What this task involves: Everything from the line that contains "Continue the Blender" through the last line of the listing must be copied exactly, with both of those lines included and no others.

Data shown:
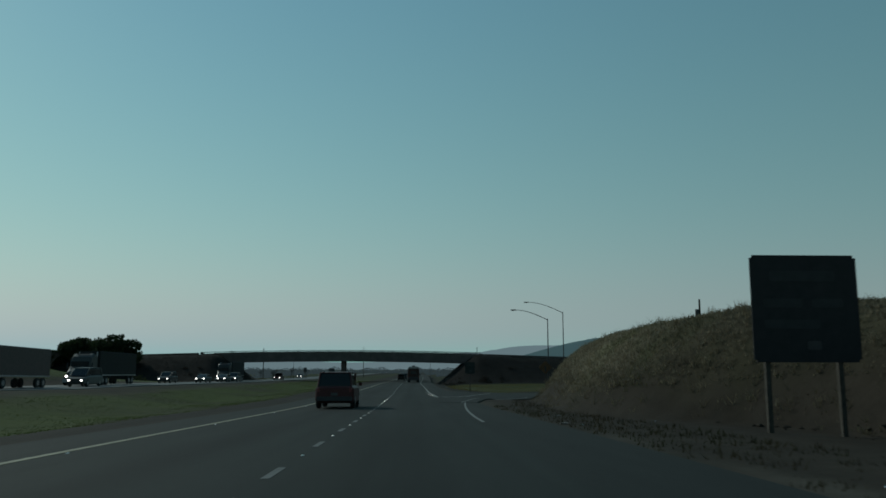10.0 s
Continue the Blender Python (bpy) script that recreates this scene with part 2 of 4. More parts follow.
right_bank_c = table([
    (372, 9, 0.1, 14, 13.08, 14.68), (386, 11, 0.17, 15.5, 12.71, 14.21), (394, 12.5, 0.19, 16.5, 12.33, 13.73), (402, 14.6, 0.75, 18, 12.2, 12.6), (410, 16.7, 0.9, 19.5, 11.7, 11.7), (417, 18.8, 0.85, 21, 10.6, 10.4), (424, 20.5, 0.5, 22.6, 9.4, 9.3),
    (440, 14, 0, 30, 8.15, 8.35), (480, 8, -0.5, 30, 7.97, 8.07), (700, 8, -0.5, 30, 8, 8), (5000, 8, -0.5, 30, 7.6, 7.6)])
# left bank: crest (x, height)
left_bank = table([
    (-300, -58, 6), (0, -58, 9), (60, -56, 11.67), (109, -55, 13.52), (157, -55, 16.33), (190, -55, 15.9),
    (223, -55, 15.08), (255, -55, 13.51), (268, -55, 14.32), (280, -55, 14.72), (292, -55, 14.35), (302, -57, 13.05),
    (312, -62, 13.65), (325, -66, 16.15), (345, -66, 13.95), (363, -64, 14.95), (392, -58, 15.03), (410, -58, 14.17),
    (430, -58, 12.52), (455, -62, 10.4), (480, -62, 8.97), (700, -62, 8.2), (5000, -62, 7.6)])


def rb(y, k):
    y = np.asarray(y, float)
    return np.where(y < 250, right_bank(y, k), np.where(y < 372, right_bank_b(y, k), right_bank_c(y, k)))


def smooth(u):
    u = np.clip(u, 0, 1)
    return u * u * (3 - 2 * u)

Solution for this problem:
Continue the Blender Python (bpy) script that recreates this scene with part 2 of 4. More parts follow.
right_bank_c = table([
    (372, 9, 0.1, 14, 13.08, 14.68), (386, 11, 0.17, 15.5, 12.71, 14.21), (394, 12.5, 0.19, 16.5, 12.33, 13.73), (402, 14.6, 0.75, 18, 12.2, 12.6), (410, 16.7, 0.9, 19.5, 11.7, 11.7), (417, 18.8, 0.85, 21, 10.6, 10.4), (424, 20.5, 0.5, 22.6, 9.4, 9.3),
    (440, 14, 0, 30, 8.15, 8.35), (480, 8, -0.5, 30, 7.97, 8.07), (700, 8, -0.5, 30, 8, 8), (5000, 8, -0.5, 30, 7.6, 7.6)])
# left bank: crest (x, height)
left_bank = table([
    (-300, -58, 6), (0, -58, 9), (60, -56, 11.67), (109, -55, 13.52), (157, -55, 16.33), (190, -55, 15.9),
    (223, -55, 15.08), (255, -55, 13.51), (268, -55, 14.32), (280, -55, 14.72), (292, -55, 14.35), (302, -57, 13.05),
    (312, -62, 13.65), (325, -66, 16.15), (345, -66, 13.95), (363, -64, 14.95), (392, -58, 15.03), (410, -58, 14.17),
    (430, -58, 12.52), (455, -62, 10.4), (480, -62, 8.97), (700, -62, 8.2), (5000, -62, 7.6)])


def rb(y, k):
    y = np.asarray(y, float)
    return np.where(y < 250, right_bank(y, k), np.where(y < 372, right_bank_b(y, k), right_bank_c(y, k)))


def smooth(u):
    u = np.clip(u, 0, 1)
    return u * u * (3 - 2 * u)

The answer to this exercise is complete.